I expect a similar outcome but reliance is no patanjali. It’s much bigger so the process is going to be slow and long drawn than earlier is what I firmly believe.
I doubt it will have impact as much as what it did for telecom space as there were limited players in telecom whereas retail is pretty diversified and widespread + Reliance retail is already incumbent and one of the leading retail FMCG company
Fully agree, We have a population of 1.4 billion and spread across a country which is very wide, hence it is not easy to penetrate and wipe out the existing players. Also there is product loyalty and if the price differential is not significant, no body will change. Reliance is knows to give massive discount, it is good for the people, but once they go back to their original rates, people will move back. As meher said, FMCG is not Telecommunication which never had any great player when Jio walked in. Moving to and from for a FMCG product is the most easiest thing to do unlike moving from one teleprovider to another.
PS: Do anyone drink campa cola? wonder what happened to Thums up, Torino, Gold Spot.

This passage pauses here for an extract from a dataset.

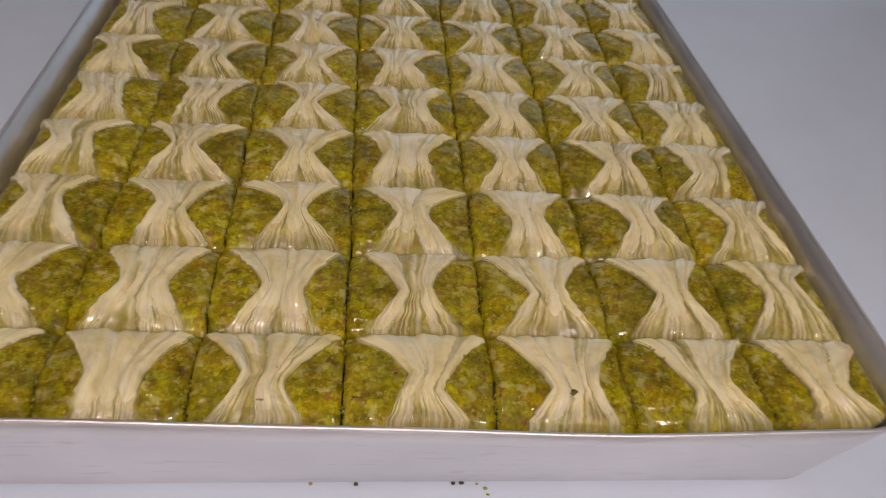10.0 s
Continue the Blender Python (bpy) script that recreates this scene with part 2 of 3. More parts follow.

I was reading a report & what grabbed my attention was how rural demand is displaying impressive growth in consumption… for instance:
Instant noodle sales are growing nearly twice as fast in rural India compared to urban in both penetration and frequency. Seemingly ‘urbane’ brands in categories like deodorant and fabric softener are growing much faster in rural India than urban
It might be due to low base effect as there was slowdown last year. or I might be wrong and what we are witnessing is a structural change in the consumption pattern in some of the rural population. The growth potential without a doubt is in the rural areas.